RIGHTRIGHTIMAGE is the first substantial and in-depth analysis of the online visual world of right-wing European political parties. Recent research on right-wing parties and politicians has focused on their use of social media, but it has mostly discussed textual materials, affording little space to images. And yet, social media images have radically changed political communication, which is becoming increasingly visual. Comprehending this revolution, and the right-wing parties’ aesthetic is crucial for understanding their
popular traction. RIGHTIMAGE will develop an interdisciplinary conceptual armature from the humanities and social sciences to examine the rhetoric, strategies and genealogy of the images that seven parties circulate on social media platforms.
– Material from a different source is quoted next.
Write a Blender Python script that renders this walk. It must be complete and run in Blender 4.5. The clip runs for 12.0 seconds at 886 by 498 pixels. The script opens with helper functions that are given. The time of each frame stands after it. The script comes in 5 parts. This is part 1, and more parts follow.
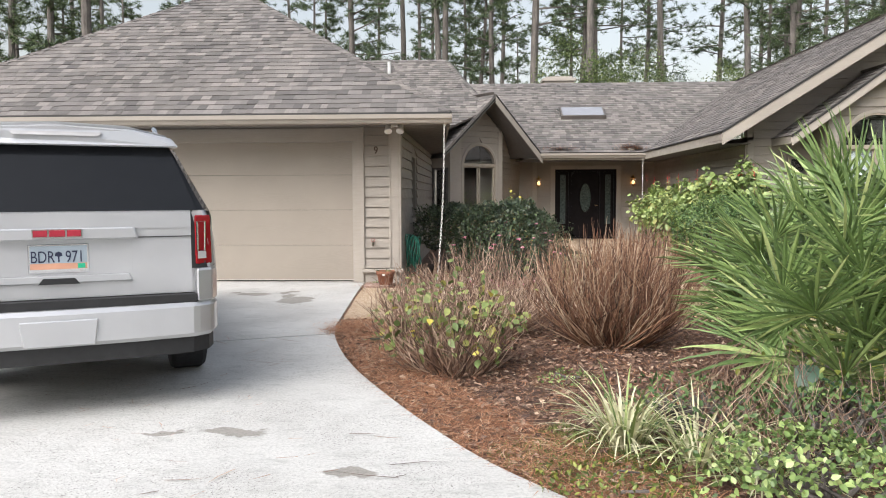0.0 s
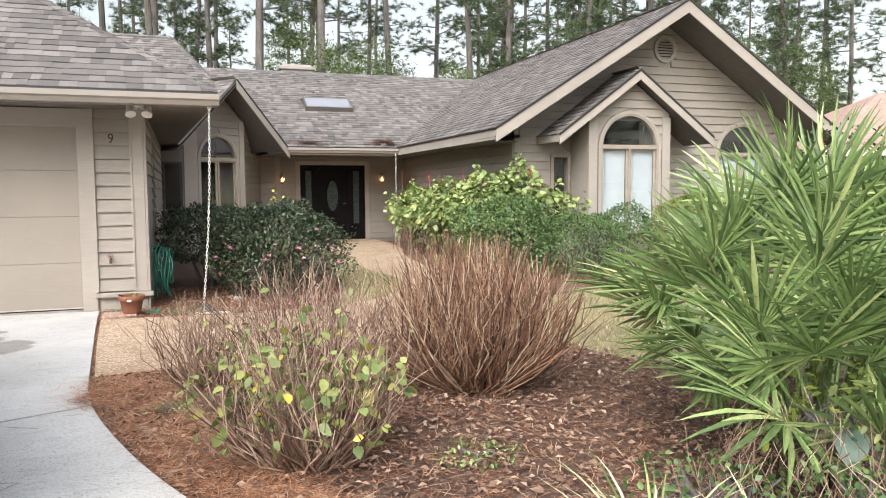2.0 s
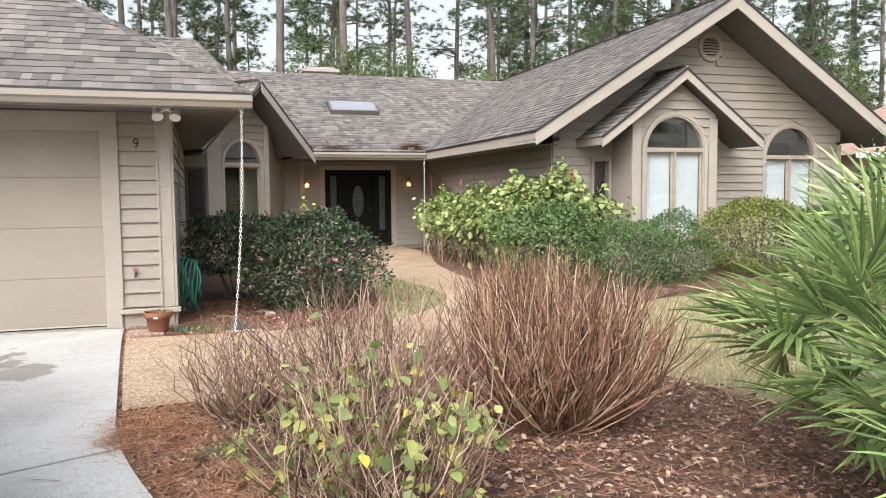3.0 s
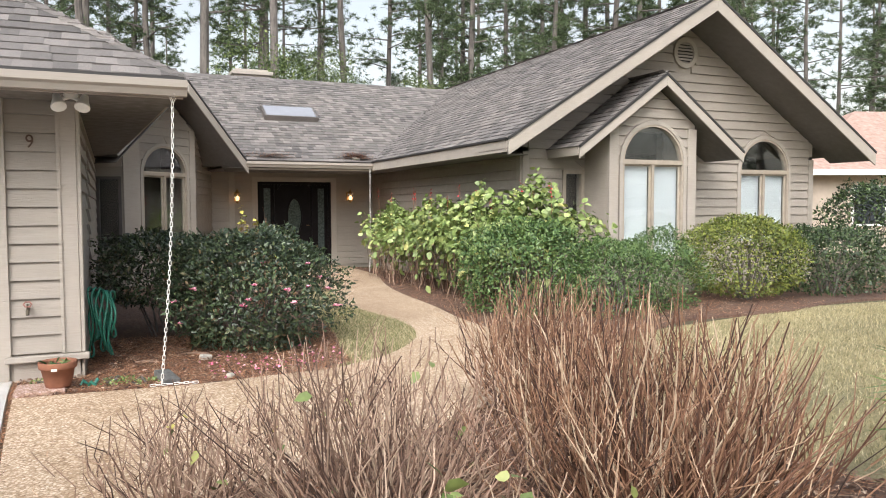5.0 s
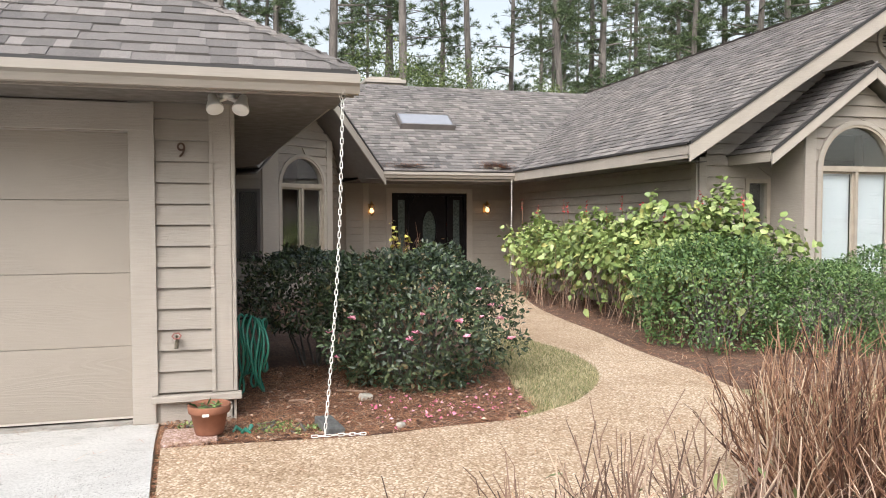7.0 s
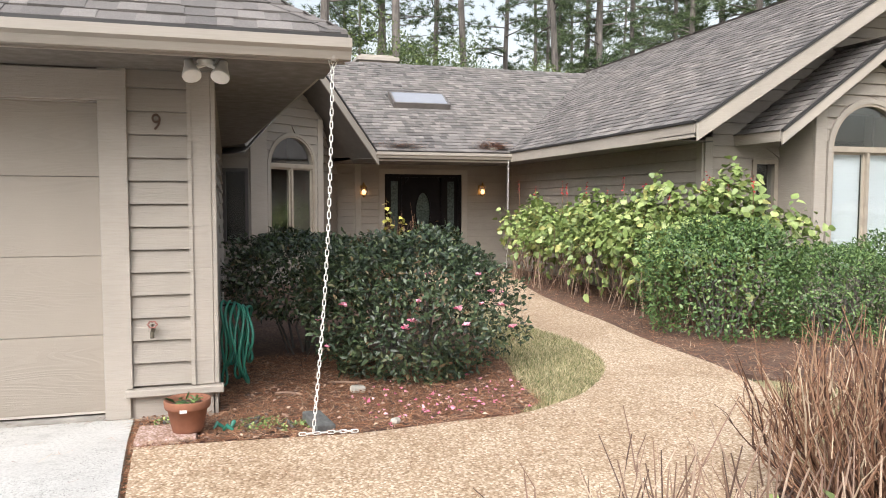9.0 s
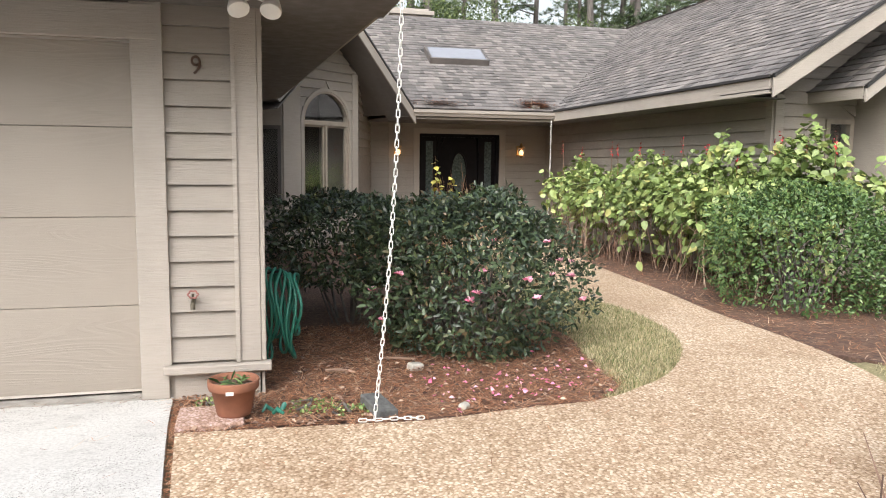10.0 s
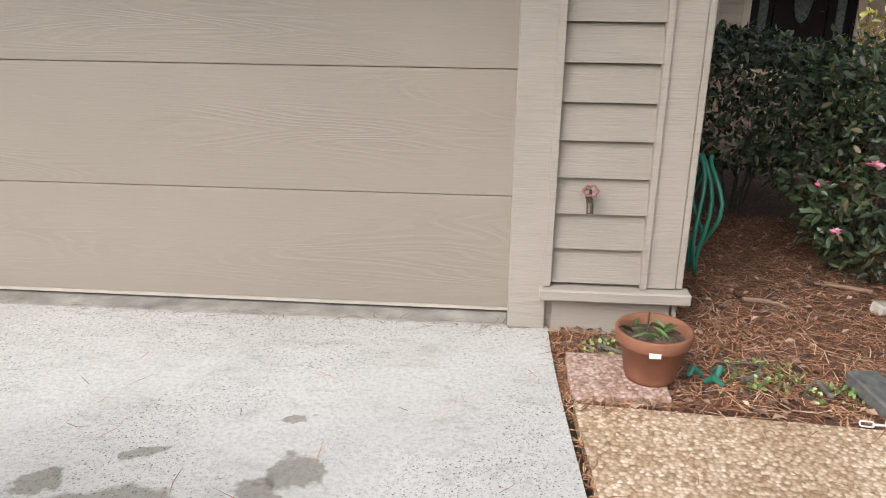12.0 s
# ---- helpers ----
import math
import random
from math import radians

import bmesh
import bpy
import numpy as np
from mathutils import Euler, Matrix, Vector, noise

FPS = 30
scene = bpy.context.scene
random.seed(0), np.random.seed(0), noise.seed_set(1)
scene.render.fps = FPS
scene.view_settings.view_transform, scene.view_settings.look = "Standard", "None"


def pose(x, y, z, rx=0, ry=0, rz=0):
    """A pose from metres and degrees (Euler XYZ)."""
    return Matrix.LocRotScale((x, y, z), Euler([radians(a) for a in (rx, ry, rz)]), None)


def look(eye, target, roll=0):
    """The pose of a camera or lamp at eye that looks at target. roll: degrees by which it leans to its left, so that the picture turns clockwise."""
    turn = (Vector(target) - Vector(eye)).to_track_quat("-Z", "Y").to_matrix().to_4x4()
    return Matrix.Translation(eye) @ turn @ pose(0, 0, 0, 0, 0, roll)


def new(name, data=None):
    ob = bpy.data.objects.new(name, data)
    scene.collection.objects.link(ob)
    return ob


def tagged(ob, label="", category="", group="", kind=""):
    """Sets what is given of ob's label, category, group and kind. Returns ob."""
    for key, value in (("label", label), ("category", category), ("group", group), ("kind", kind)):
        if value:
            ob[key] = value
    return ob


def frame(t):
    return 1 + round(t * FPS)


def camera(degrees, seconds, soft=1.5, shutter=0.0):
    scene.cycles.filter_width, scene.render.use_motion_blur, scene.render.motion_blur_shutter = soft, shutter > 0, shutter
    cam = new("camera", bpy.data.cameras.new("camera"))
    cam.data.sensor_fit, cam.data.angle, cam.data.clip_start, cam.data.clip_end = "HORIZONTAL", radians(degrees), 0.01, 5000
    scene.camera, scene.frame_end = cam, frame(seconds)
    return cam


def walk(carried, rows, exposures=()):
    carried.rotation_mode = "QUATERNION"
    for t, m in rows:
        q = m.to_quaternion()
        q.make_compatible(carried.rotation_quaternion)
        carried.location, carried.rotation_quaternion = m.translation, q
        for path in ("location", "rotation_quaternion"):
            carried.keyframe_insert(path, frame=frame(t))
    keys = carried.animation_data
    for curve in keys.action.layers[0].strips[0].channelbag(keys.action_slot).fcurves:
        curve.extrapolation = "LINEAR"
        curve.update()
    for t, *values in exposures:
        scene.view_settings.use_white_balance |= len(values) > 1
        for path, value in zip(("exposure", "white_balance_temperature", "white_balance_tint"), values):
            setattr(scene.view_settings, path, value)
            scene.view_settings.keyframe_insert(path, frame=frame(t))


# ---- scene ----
cam = camera(61.1, 12.0, 1.0)
PATH = [
    (0, (0.541, -0.829, 1.31), (0.449, 1.164, 1.167), -0.2),
    (0.5, (0.37, -0.39, 1.305), (0.713, 1.576, 1.173), -0.2),
    (1, (0.098, 0.014, 1.326), (0.658, 1.928, 1.179), -0.2),
    (1.5, (-0.048, 0.48, 1.317), (0.614, 2.361, 1.162), -0.3),
    (2, (-0.232, 0.939, 1.384), (0.423, 2.822, 1.225), -0.3),
    (2.5, (-0.355, 1.256, 1.438), (0.252, 3.156, 1.286), -0.4),
    (3, (-0.36, 1.669, 1.427), (0.257, 3.566, 1.278), -0.5),
    (3.5, (-0.358, 2.087, 1.442), (0.322, 3.962, 1.293), -0.6),
    (5.5, (-0.4, 3.744, 1.43), (0.414, 5.568, 1.329), -0.1),
    (6, (-0.482, 4.146, 1.465), (0.237, 6.01, 1.374), -0.0),
    (6.5, (-0.62, 4.393, 1.502), (-0.009, 6.295, 1.415), -0.1),
    (7, (-0.595, 4.617, 1.493), (-0.065, 6.543, 1.409), -0.1),
    (9, (-0.527, 5.032, 1.468), (0.023, 6.951, 1.339), 0.1),
    (9.5, (-0.63, 5.346, 1.467), (-0.091, 7.265, 1.305), 0.4),
    (10, (-0.68, 5.695, 1.433), (-0.185, 7.62, 1.205), 0.6),
    (10.5, (-0.822, 6.083, 1.418), (-0.433, 8.019, 1.099), 0.8),
    (11, (-1.017, 6.494, 1.408), (-0.768, 8.429, 0.966), 1.0),
    (11.5, (-1.126, 6.971, 1.387), (-1.051, 8.884, 0.807), 0.9),
    (12, (-1.379, 7.362, 1.428), (-1.527, 9.239, 0.756), 0.6),
]
walk(cam, [(t, look(eye, target, roll)) for t, eye, target, roll in PATH], [(0.0, 0.73, 6320, 11.5), (1.5, 0.99, 6320, 11.5), (3.0, 0.97, 6320, 11.5), (6.5, 0.90, 6320, 11.5), (9.5, 0.97, 6320, 11.5), (10.5, 0.96, 6320, 11.5), (11.3, 0.75, 6320, 11.5), (12.0, 0.56, 6320, 11.5)])

# ---- light ----
world = bpy.data.worlds.new("world")
scene.world = world
world.use_nodes = True
wn, wl = world.node_tree.nodes, world.node_tree.links
wn.clear()
sky = wn.new("ShaderNodeTexSky")
sky.sky_type, sky.sun_disc = "NISHITA", False
sky.sun_elevation, sky.sun_rotation = radians(42), radians(215)
sky.air_density, sky.dust_density = 1.6, 4.0
grey = wn.new("ShaderNodeRGBToBW")
cloud = wn.new("ShaderNodeMix")
cloud.data_type = "RGBA"
cloud.inputs[0].default_value = 0.62
veil = wn.new("ShaderNodeCombineColor")
back = wn.new("ShaderNodeBackground")
back.inputs[1].default_value = 0.138
wout = wn.new("ShaderNodeOutputWorld")
wl.new(sky.outputs[0], grey.inputs[0])
for i in range(3):
    wl.new(grey.outputs[0], veil.inputs[i])
wl.new(sky.outputs[0], cloud.inputs[6])
wl.new(veil.outputs[0], cloud.inputs[7])
wl.new(cloud.outputs[2], back.inputs[0])
wl.new(back.outputs[0], wout.inputs[0])
sun = new("sun", bpy.data.lights.new("sun", "SUN"))
sun.data.energy, sun.data.angle, sun.data.color = 1.9, radians(60), (1.0, 0.98, 0.95)
sun.matrix_world = look((-14, -15, 25), (2, 8, 0))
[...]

This focus on images aims to provide an original perspective on the European right, and to explore the historical roots of its current visual identities. Research will combine machine-learning methods with qualitative analyses of motifs and digital objects (Facebook, Instagram, Twitter and TikTok accounts), concentrating on how visuals are used to substantiate party policies, stage threats to sovereignty, and establish ethnonationalist conceptions of “the people”. This examination will draw comparisons with the iconographic traditions of nationalism and popular sovereignty, as well as with the imagery developed by parties that do not identify as right-wing. The methodology of this research rests on the idea that images circulated on social media platforms can neither be construed as reproductions of reality nor be explored via the hermeneutic devices that are employed to examine texts. Social media images have specific features, the study of which requires conceptual and methodological frameworks that this project will help to shape.
RIGHTIMAGE will forge new paths in the study of art history and political communication, and will impact disciplines where images, new media and social movements are of concern.